Mix the black pepper, olive oil, lemon juice, Worcestershire sauce and 1 teaspoon of salt together in a small bowl.
Cut the chicken into bite size pieces then add them to a large zip-top bag along with the olive oil mixture and toss to combine. Seal and marinade for at least 30 minutes in the fridge, or up to 8 hours.
Add the rice, 1 ¾ cup of chicken broth and the remaining salt to a deep saucepan or a small soup pot and bring it to a boil over medium heat.
Cover and reduce the heat to low medium. Cook for 18-20 minutes. Remove from the heat and let sit for five to six minutes without removing the lid.
While the rice is cooking, preheat the oven to 375 degrees Fahrenheit.

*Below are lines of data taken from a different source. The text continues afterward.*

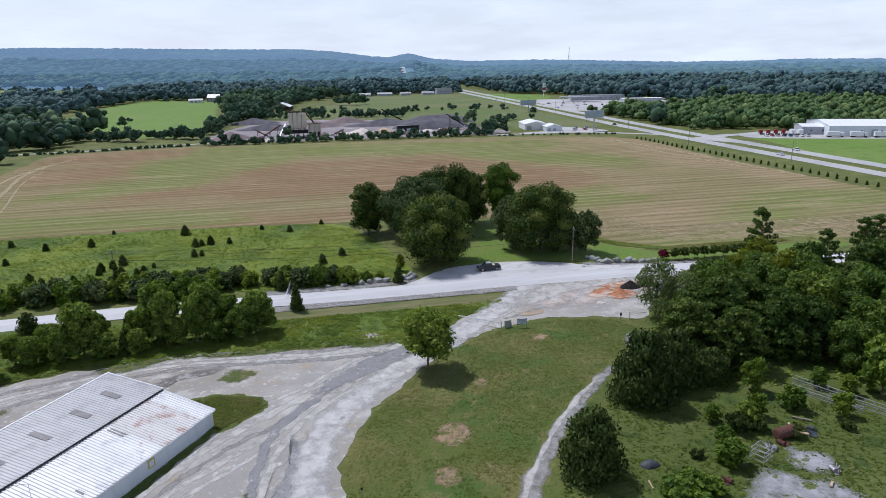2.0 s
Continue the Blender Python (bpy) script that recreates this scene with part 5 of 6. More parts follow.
# ---- scrap yard ----
def lattice(name, x, y, length, w, h, turn, material, label, z=0.0, bays=10, tilt=0.0):
    """A steel lattice girder: four chords with posts and diagonals."""
    t = thing(name, label, "scrap metal", "scrap in the yard", pose(x, y, z, 0, tilt, turn))
    for sy in (-w / 2, w / 2):
        for sz in (0.06, h):
            part("chord", tb([(0, sy, sz), (length, sy, sz)], 0.06, 6), material, t)
    for k in range(bays):
        a, b = length * k / bays, length * (k + 1) / bays
        for sy in (-w / 2, w / 2):
            part("diagonal", tb([(a, sy, 0.06), (b, sy, h)], 0.035, 5), material, t)
            part("upright", tb([(b, sy, 0.06), (b, sy, h)], 0.035, 5), material, t)
        part("crossbar", tb([(b, -w / 2, h), (b, w / 2, h)], 0.035, 5), material, t)
    return t


lattice("lattice_girder", 32.5, 22.2, 15, 1.2, 1.0, -63, M_STEEL, "long grey steel lattice girder lying in weeds", 0.05, 12)
lattice("lattice_girder", 31.0, 19.8, 9, 0.8, 0.7, -60, M_STEEL, "short grey steel lattice girder lying in weeds", 0.05, 8)
cage = thing("pipe_rack", "grey steel pipe rack standing in weeds", "rack", "scrap in the yard", pose(13.6, 5.6, 0.05, 0, 0, 25))
for x in (-1.2, 0, 1.2):
    for y in (-0.9, 0.9):
        part("post", tb([(x, y, 0), (x, y, 1.9)], 0.05, 6), M_STEEL, cage)
    for z in (0.5, 1.2, 1.85):
        part("bar", tb([(x, -0.9, z), (x, 0.9, z)], 0.04, 6), M_STEEL, cage)
for z in (0.5, 1.2, 1.85):
    for y in (-0.9, 0.9):
        part("rail", tb([(-1.3, y, z), (1.3, y, z)], 0.045, 6), M_STEEL, cage)
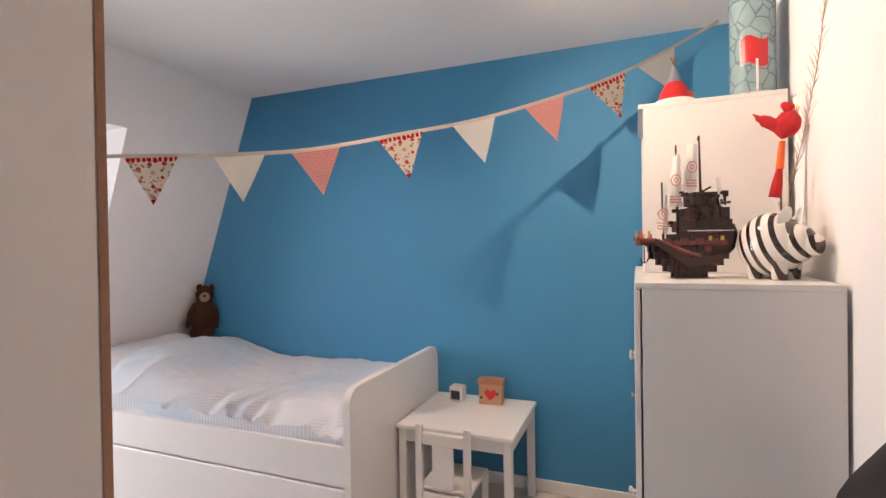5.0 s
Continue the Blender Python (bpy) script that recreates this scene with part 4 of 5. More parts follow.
UX0, UY1, UZ = 2.440, -2.440, 1.998
ub = thing("upper_cabinet", pose(2.75, -2.70, CZ), "white top cabinet standing on the low cabinet", "cabinet")
wpart("side", boxes((UX0, CY0 + 0.01, CZ + 0.001, UX0 + 0.018, UY1 - 0.020, UZ - 0.019), bevel=0.0015), FOIL, ub)
wpart("side", boxes((3.042, CY0 + 0.01, CZ + 0.001, 3.060, UY1 - 0.020, UZ - 0.019), bevel=0.0015), FOIL, ub)
wpart("top", boxes((UX0 - 0.001, CY0 + 0.01, UZ - 0.0185, 3.061, UY1 - 0.002, UZ), bevel=0.0015), FOIL, ub)
wpart("bottom", boxes((UX0 + 0.019, CY0 + 0.01, CZ + 0.001, 3.041, UY1 - 0.020, CZ + 0.019)), FOIL, ub)
wpart("back", boxes((UX0 + 0.019, CY0 + 0.01, CZ + 0.02, 3.041, CY0 + 0.018, UZ - 0.02)), FOIL, ub)
wpart("shelf", boxes((UX0 + 0.019, CY0 + 0.02, 1.492, 3.041, UY1 - 0.024, 1.508)), FOIL, ub)
wpart("shelf", boxes((UX0 + 0.019, CY0 + 0.02, 1.745, 3.041, UY1 - 0.024, 1.761)), FOIL, ub)
wpart("divider", boxes((2.742, CY0 + 0.02, 1.323, 2.758, UY1 - 0.024, 1.491)), FOIL, ub)
bl = thing("blue_ball", pose(2.520, UY1 - 0.075, 1.3225), "small blue glazed ball on the cabinet shelf", "ball")
part("ball_body", lathe([(0, 0), (0.020, 0.003), (0.044, 0.022), (0.052, 0.052), (0.044, 0.082), (0.020, 0.101), (0, 0.104)], 24), mat("blue_glazed_ball", (0.05, 0.15, 0.34), 0.3, vary=0.15), bl)
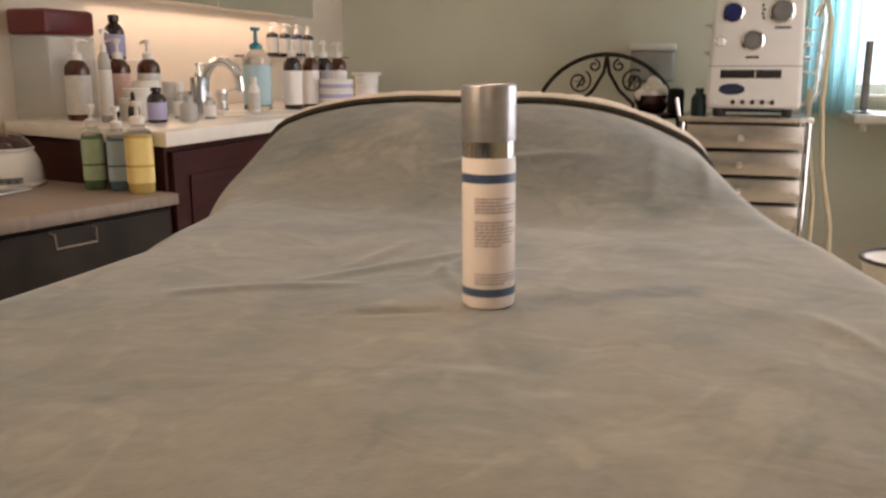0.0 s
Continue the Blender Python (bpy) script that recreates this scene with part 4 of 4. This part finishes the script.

Heat a large frying pan over medium heat and add the chicken along with the marinade sauce. Cook for about 3 minutes on each side, or until the chicken is cooked thru.
Remove from the pan and set aside.
Melt 2 tablespoons of the butter in the pan, add the onion and cook until soft and translucent. Then add the garlic and cook for one minute.
Add 2 more tablespoons of butter to the pan, reduce the heat to low medium and whisk in the flour. Let it bubble for thirty seconds before adding the chicken broth to the pan. Let the broth thicken before stirring in the milk. Let simmer once again until thickened. Whisk the entire time to prevent burning. Remove from the heat and set aside
Add the broccoli florets and the chicken to the frying pan and stir to combine.
Then carefully stir in the rice and cheese, don’t over stir or the rice will start to gum up. Add salt to taste and pour the mixture into a large cast iron skillet or a 9x13 baking dish.
Remove the pan from the heat and stir in the sour cream. Melt the remaining butter in a medium bowl, add the crushed crackers and stir to combine.
Sprinkle the crackers over the casserole in an even layer and bake for 20-25 minutes, or until crackers have darkened a bit in color.
Remove the casserole from the oven and allow it to sit for 5-10 minutes before serving.